▸ Source data
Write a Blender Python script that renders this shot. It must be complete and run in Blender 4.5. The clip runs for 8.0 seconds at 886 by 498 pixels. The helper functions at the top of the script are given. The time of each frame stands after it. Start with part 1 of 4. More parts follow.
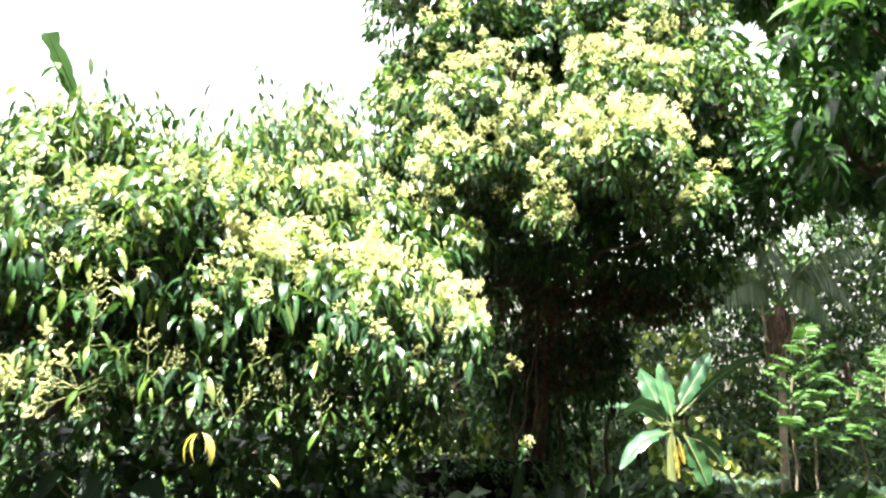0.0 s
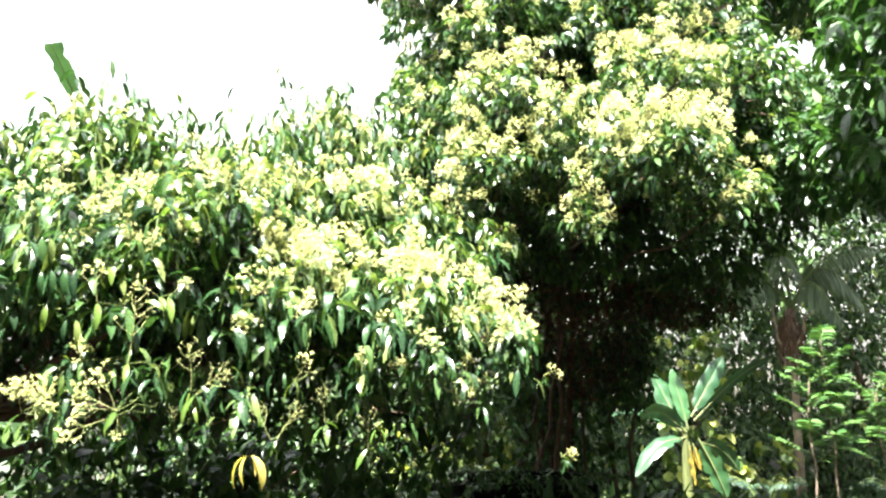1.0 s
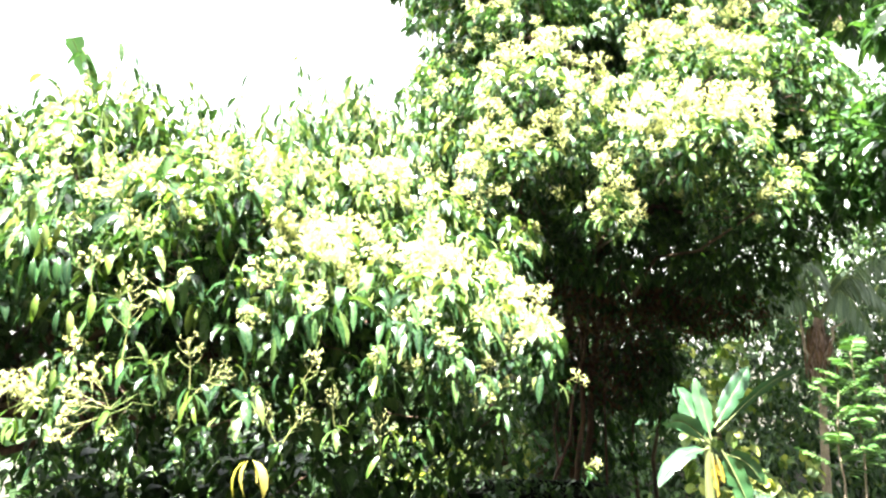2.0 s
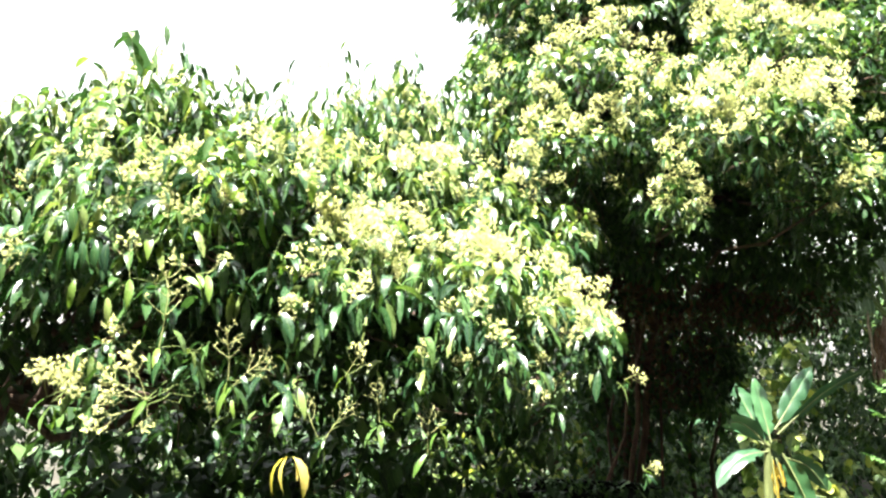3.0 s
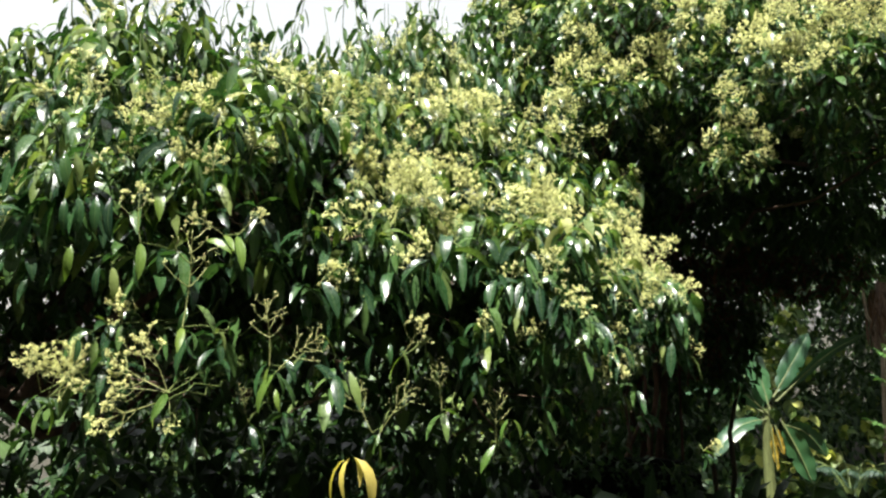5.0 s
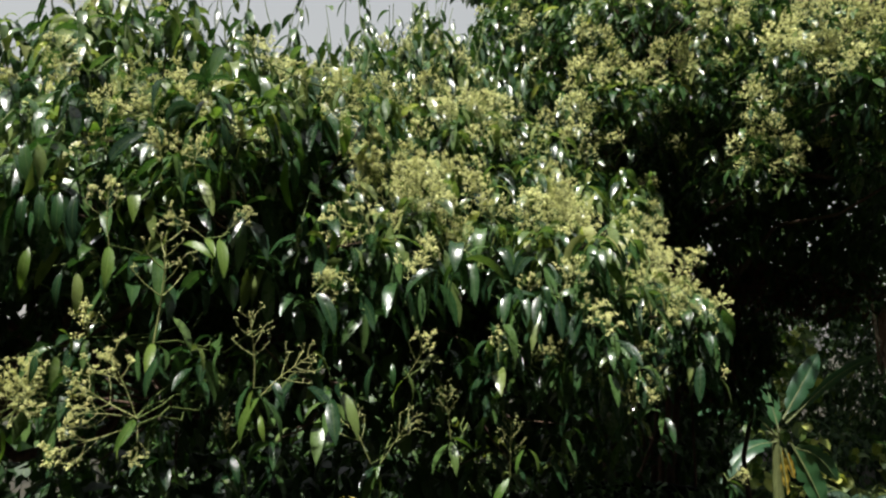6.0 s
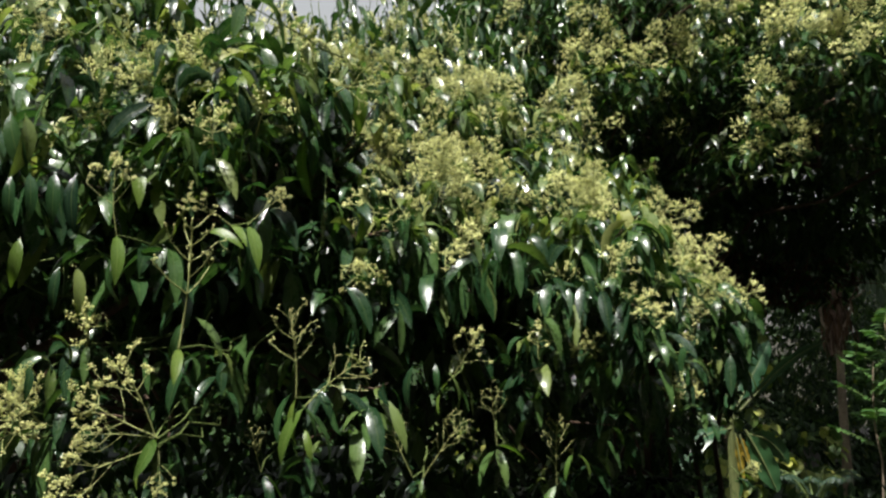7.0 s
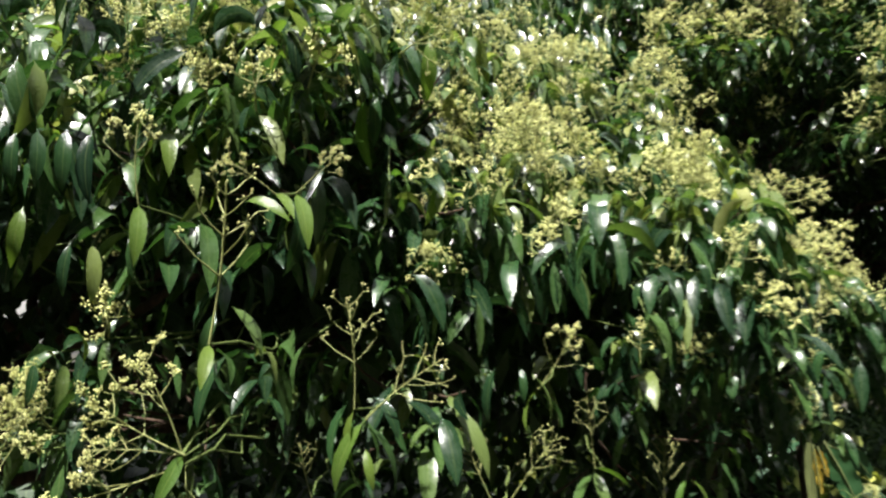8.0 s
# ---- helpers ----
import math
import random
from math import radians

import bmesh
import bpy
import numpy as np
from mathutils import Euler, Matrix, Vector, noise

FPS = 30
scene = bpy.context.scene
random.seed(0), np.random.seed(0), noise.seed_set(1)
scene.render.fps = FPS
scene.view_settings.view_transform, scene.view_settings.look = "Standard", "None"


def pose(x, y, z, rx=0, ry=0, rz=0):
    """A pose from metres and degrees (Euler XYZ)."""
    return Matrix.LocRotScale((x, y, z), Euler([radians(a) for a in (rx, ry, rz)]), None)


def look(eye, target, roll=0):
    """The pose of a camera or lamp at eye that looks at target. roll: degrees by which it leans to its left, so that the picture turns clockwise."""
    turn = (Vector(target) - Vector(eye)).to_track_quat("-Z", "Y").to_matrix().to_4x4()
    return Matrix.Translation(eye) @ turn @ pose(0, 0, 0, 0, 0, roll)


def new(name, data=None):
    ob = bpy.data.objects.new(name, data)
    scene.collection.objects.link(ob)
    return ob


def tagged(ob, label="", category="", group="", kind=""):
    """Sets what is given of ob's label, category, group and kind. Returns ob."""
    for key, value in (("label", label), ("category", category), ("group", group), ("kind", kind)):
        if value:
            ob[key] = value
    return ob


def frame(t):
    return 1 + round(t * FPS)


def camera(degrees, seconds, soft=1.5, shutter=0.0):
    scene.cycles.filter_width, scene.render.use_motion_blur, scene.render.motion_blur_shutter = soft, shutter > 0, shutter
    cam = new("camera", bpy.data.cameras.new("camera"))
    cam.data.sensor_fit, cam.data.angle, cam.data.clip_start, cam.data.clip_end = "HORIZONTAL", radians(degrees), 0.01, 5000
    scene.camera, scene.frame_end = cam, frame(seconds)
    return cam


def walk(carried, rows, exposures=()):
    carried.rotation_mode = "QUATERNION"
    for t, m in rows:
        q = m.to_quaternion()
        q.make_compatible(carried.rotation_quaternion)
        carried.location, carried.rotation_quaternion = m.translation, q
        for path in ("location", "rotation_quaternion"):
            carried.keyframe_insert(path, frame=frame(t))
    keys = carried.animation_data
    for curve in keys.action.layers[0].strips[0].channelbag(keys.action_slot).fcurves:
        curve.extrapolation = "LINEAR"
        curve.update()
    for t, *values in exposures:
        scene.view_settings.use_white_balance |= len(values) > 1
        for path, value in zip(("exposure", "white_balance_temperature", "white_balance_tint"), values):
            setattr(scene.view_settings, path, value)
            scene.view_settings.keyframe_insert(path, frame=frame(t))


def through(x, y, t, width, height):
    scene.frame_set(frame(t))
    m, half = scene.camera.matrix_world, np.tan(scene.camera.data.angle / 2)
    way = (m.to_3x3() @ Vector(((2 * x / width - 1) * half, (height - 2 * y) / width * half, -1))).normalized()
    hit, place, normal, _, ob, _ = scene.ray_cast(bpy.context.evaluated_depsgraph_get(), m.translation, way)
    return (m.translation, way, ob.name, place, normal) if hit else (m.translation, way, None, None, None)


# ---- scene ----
cam = camera(62.9, 8.0, soft=2.3, shutter=0.4)
METRES, EYE, TILT, LEAN, TURN = 2.6, 1.55, 7.8, 0.0, 0.0
ROWS = [
    (0.0, 0.0, 0.0, 0.0, 0.0, 0.0, 0.0),
    (0.5, -0.051, 0.0514, -0.007, -1.1, 1.3, -0.14),
    (1.0, -0.1106, 0.0879, -0.0064, -0.23, 0.66, 1.09),
    (2.5, -0.1114, 0.2352, -0.041, 3.21, 1.23, -0.32),
    (3.0, -0.1186, 0.2647, -0.0385, 5.23, 0.65, -0.21),
    (3.5, -0.1548, 0.3049, -0.042, 3.23, 0.65, 0.51),
    (4.0, -0.2282, 0.353, -0.0475, 1.29, -0.38, 1.58),
    (4.5, -0.2615, 0.3948, -0.061, 1.27, -1.44, 1.32),
    (6.0, -0.2879, 0.5684, -0.0811, 3.6, 0.11, 0.57),
    (6.5, -0.3437, 0.6215, -0.0812, 1.5, 0.36, 1.01),
    (7.0, -0.4052, 0.6584, -0.089, -0.71, -0.28, 1.42),
    (7.5, -0.4264, 0.7117, -0.0981, 0.2, -0.81, 0.78),
    (8.0, -0.4326, 0.7968, -0.109, 3.76, -0.06, 1.23),
]
# the phone's automatic exposure: bright at first, then darker as foliage fills the view
EXPOSURES = [(0.0, 3.32), (0.5, 2.95), (1.0, 3.3), (2.5, 4.12), (3.0, 3.25), (3.5, 3.05), (4.0, 3.25), (4.5, 2.54), (6.0, 0.82), (6.5, 0.71), (7.0, 0.83), (7.5, 1.2), (8.0, 1.36)]
path = [(t, pose(0, 0, EYE, TILT, LEAN, TURN) @ pose(METRES * x, METRES * y, METRES * z, 90 + pitch, roll, yaw)) for t, x, y, z, yaw, pitch, roll in ROWS]
path += [(2.3, look((-0.292, 0.572, 1.535), (-0.37, 2.546, 1.847), 0.6)),
         (4.7, look((-0.695, 1.105, 1.538), (-0.789, 3.09, 1.756), -1.2)),
         (5.8, look((-0.718, 1.437, 1.536), (-0.855, 3.413, 1.811), -0.1))]
path.sort(key=lambda row: row[0])
walk(cam, path, exposures=EXPOSURES)


# ---------------------------------------------------------------- light
SUN_ELEVATION, SUN_AZIMUTH = 66.0, 205.0  # degrees; azimuth clockwise from +y
world = bpy.data.worlds.new("sky")
scene.world = world
world.use_nodes = True
wn = world.node_tree.nodes
sky = wn.new("ShaderNodeTexSky")
sky.sky_type = "NISHITA"
sky.sun_disc = False
sky.sun_elevation = radians(SUN_ELEVATION)
sky.sun_rotation = radians(SUN_AZIMUTH)
sky.dust_density = 2.0
sky.air_density = 2.5
haze = wn.new("ShaderNodeHueSaturation")  # a milky, humid sky
haze.inputs["Saturation"].default_value = 0.16
world.node_tree.links.new(sky.outputs[0], haze.inputs["Color"])
world.node_tree.links.new(haze.outputs[0], wn["Background"].inputs[0])
wn["Background"].inputs[1].default_value = 0.074
sun_data = bpy.data.lights.new("sun", "SUN")
sun_data.energy, sun_data.angle, sun_data.color = 5.0, radians(0.6), (1.0, 0.97, 0.91)
sun = new("sun", sun_data)
ce, az = math.cos(radians(SUN_ELEVATION)), radians(SUN_AZIMUTH)
to_sun = Vector((ce * math.sin(az), ce * math.cos(az), math.sin(radians(SUN_ELEVATION))))
sun.matrix_world = look(to_sun * 60, (0, 0, 0))

# ---------------------------------------------------------------- materials
def material(name, rough=0.6):
    m = bpy.data.materials.new(name)
    m.use_nodes = True
    nt = m.node_tree
    b = nt.nodes["Principled BSDF"]
    b.inputs["Roughness"].default_value = rough
    b.inputs["Specular IOR Level"].default_value = 0.66 if rough < 0.4 else 0.45
    return m, nt, b


def ramp(nt, factor, stops):
    r = nt.nodes.new("ShaderNodeValToRGB")
    while len(r.color_ramp.elements) < len(stops):
        r.color_ramp.elements.new(0.5)
    for e, (p, c) in zip(r.color_ramp.elements, stops):
        e.position, e.color = p, (*c, 1)
    nt.links.new(factor, r.inputs[0])
    return r.outputs[0]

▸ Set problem
Print the complete listing exactly as it stands, without its pictures.

▸ Final answer
Write a Blender Python script that renders this shot. It must be complete and run in Blender 4.5. The clip runs for 8.0 seconds at 886 by 498 pixels. The helper functions at the top of the script are given. The time of each frame stands after it. Start with part 1 of 4. More parts follow.
0.0 s
1.0 s
2.0 s
3.0 s
5.0 s
6.0 s
7.0 s
8.0 s
# ---- helpers ----
import math
import random
from math import radians

import bmesh
import bpy
import numpy as np
from mathutils import Euler, Matrix, Vector, noise

FPS = 30
scene = bpy.context.scene
random.seed(0), np.random.seed(0), noise.seed_set(1)
scene.render.fps = FPS
scene.view_settings.view_transform, scene.view_settings.look = "Standard", "None"


def pose(x, y, z, rx=0, ry=0, rz=0):
    """A pose from metres and degrees (Euler XYZ)."""
    return Matrix.LocRotScale((x, y, z), Euler([radians(a) for a in (rx, ry, rz)]), None)


def look(eye, target, roll=0):
    """The pose of a camera or lamp at eye that looks at target. roll: degrees by which it leans to its left, so that the picture turns clockwise."""
    turn = (Vector(target) - Vector(eye)).to_track_quat("-Z", "Y").to_matrix().to_4x4()
    return Matrix.Translation(eye) @ turn @ pose(0, 0, 0, 0, 0, roll)


def new(name, data=None):
    ob = bpy.data.objects.new(name, data)
    scene.collection.objects.link(ob)
    return ob


def tagged(ob, label="", category="", group="", kind=""):
    """Sets what is given of ob's label, category, group and kind. Returns ob."""
    for key, value in (("label", label), ("category", category), ("group", group), ("kind", kind)):
        if value:
            ob[key] = value
    return ob


def frame(t):
    return 1 + round(t * FPS)


def camera(degrees, seconds, soft=1.5, shutter=0.0):
    scene.cycles.filter_width, scene.render.use_motion_blur, scene.render.motion_blur_shutter = soft, shutter > 0, shutter
    cam = new("camera", bpy.data.cameras.new("camera"))
    cam.data.sensor_fit, cam.data.angle, cam.data.clip_start, cam.data.clip_end = "HORIZONTAL", radians(degrees), 0.01, 5000
    scene.camera, scene.frame_end = cam, frame(seconds)
    return cam


def walk(carried, rows, exposures=()):
    carried.rotation_mode = "QUATERNION"
    for t, m in rows:
        q = m.to_quaternion()
        q.make_compatible(carried.rotation_quaternion)
        carried.location, carried.rotation_quaternion = m.translation, q
        for path in ("location", "rotation_quaternion"):
            carried.keyframe_insert(path, frame=frame(t))
    keys = carried.animation_data
    for curve in keys.action.layers[0].strips[0].channelbag(keys.action_slot).fcurves:
        curve.extrapolation = "LINEAR"
        curve.update()
    for t, *values in exposures:
        scene.view_settings.use_white_balance |= len(values) > 1
        for path, value in zip(("exposure", "white_balance_temperature", "white_balance_tint"), values):
            setattr(scene.view_settings, path, value)
            scene.view_settings.keyframe_insert(path, frame=frame(t))


def through(x, y, t, width, height):
    scene.frame_set(frame(t))
    m, half = scene.camera.matrix_world, np.tan(scene.camera.data.angle / 2)
    way = (m.to_3x3() @ Vector(((2 * x / width - 1) * half, (height - 2 * y) / width * half, -1))).normalized()
    hit, place, normal, _, ob, _ = scene.ray_cast(bpy.context.evaluated_depsgraph_get(), m.translation, way)
    return (m.translation, way, ob.name, place, normal) if hit else (m.translation, way, None, None, None)


# ---- scene ----
cam = camera(62.9, 8.0, soft=2.3, shutter=0.4)
METRES, EYE, TILT, LEAN, TURN = 2.6, 1.55, 7.8, 0.0, 0.0
ROWS = [
    (0.0, 0.0, 0.0, 0.0, 0.0, 0.0, 0.0),
    (0.5, -0.051, 0.0514, -0.007, -1.1, 1.3, -0.14),
    (1.0, -0.1106, 0.0879, -0.0064, -0.23, 0.66, 1.09),
    (2.5, -0.1114, 0.2352, -0.041, 3.21, 1.23, -0.32),
    (3.0, -0.1186, 0.2647, -0.0385, 5.23, 0.65, -0.21),
    (3.5, -0.1548, 0.3049, -0.042, 3.23, 0.65, 0.51),
    (4.0, -0.2282, 0.353, -0.0475, 1.29, -0.38, 1.58),
    (4.5, -0.2615, 0.3948, -0.061, 1.27, -1.44, 1.32),
    (6.0, -0.2879, 0.5684, -0.0811, 3.6, 0.11, 0.57),
    (6.5, -0.3437, 0.6215, -0.0812, 1.5, 0.36, 1.01),
    (7.0, -0.4052, 0.6584, -0.089, -0.71, -0.28, 1.42),
    (7.5, -0.4264, 0.7117, -0.0981, 0.2, -0.81, 0.78),
    (8.0, -0.4326, 0.7968, -0.109, 3.76, -0.06, 1.23),
]
# the phone's automatic exposure: bright at first, then darker as foliage fills the view
EXPOSURES = [(0.0, 3.32), (0.5, 2.95), (1.0, 3.3), (2.5, 4.12), (3.0, 3.25), (3.5, 3.05), (4.0, 3.25), (4.5, 2.54), (6.0, 0.82), (6.5, 0.71), (7.0, 0.83), (7.5, 1.2), (8.0, 1.36)]
path = [(t, pose(0, 0, EYE, TILT, LEAN, TURN) @ pose(METRES * x, METRES * y, METRES * z, 90 + pitch, roll, yaw)) for t, x, y, z, yaw, pitch, roll in ROWS]
path += [(2.3, look((-0.292, 0.572, 1.535), (-0.37, 2.546, 1.847), 0.6)),
         (4.7, look((-0.695, 1.105, 1.538), (-0.789, 3.09, 1.756), -1.2)),
         (5.8, look((-0.718, 1.437, 1.536), (-0.855, 3.413, 1.811), -0.1))]
path.sort(key=lambda row: row[0])
walk(cam, path, exposures=EXPOSURES)


# ---------------------------------------------------------------- light
SUN_ELEVATION, SUN_AZIMUTH = 66.0, 205.0  # degrees; azimuth clockwise from +y
world = bpy.data.worlds.new("sky")
scene.world = world
world.use_nodes = True
wn = world.node_tree.nodes
sky = wn.new("ShaderNodeTexSky")
sky.sky_type = "NISHITA"
sky.sun_disc = False
sky.sun_elevation = radians(SUN_ELEVATION)
sky.sun_rotation = radians(SUN_AZIMUTH)
sky.dust_density = 2.0
sky.air_density = 2.5
haze = wn.new("ShaderNodeHueSaturation")  # a milky, humid sky
haze.inputs["Saturation"].default_value = 0.16
world.node_tree.links.new(sky.outputs[0], haze.inputs["Color"])
world.node_tree.links.new(haze.outputs[0], wn["Background"].inputs[0])
wn["Background"].inputs[1].default_value = 0.074
sun_data = bpy.data.lights.new("sun", "SUN")
sun_data.energy, sun_data.angle, sun_data.color = 5.0, radians(0.6), (1.0, 0.97, 0.91)
sun = new("sun", sun_data)
ce, az = math.cos(radians(SUN_ELEVATION)), radians(SUN_AZIMUTH)
to_sun = Vector((ce * math.sin(az), ce * math.cos(az), math.sin(radians(SUN_ELEVATION))))
sun.matrix_world = look(to_sun * 60, (0, 0, 0))

# ---------------------------------------------------------------- materials
def material(name, rough=0.6):
    m = bpy.data.materials.new(name)
    m.use_nodes = True
    nt = m.node_tree
    b = nt.nodes["Principled BSDF"]
    b.inputs["Roughness"].default_value = rough
    b.inputs["Specular IOR Level"].default_value = 0.66 if rough < 0.4 else 0.45
    return m, nt, b


def ramp(nt, factor, stops):
    r = nt.nodes.new("ShaderNodeValToRGB")
    while len(r.color_ramp.elements) < len(stops):
        r.color_ramp.elements.new(0.5)
    for e, (p, c) in zip(r.color_ramp.elements, stops):
        e.position, e.color = p, (*c, 1)
    nt.links.new(factor, r.inputs[0])
    return r.outputs[0]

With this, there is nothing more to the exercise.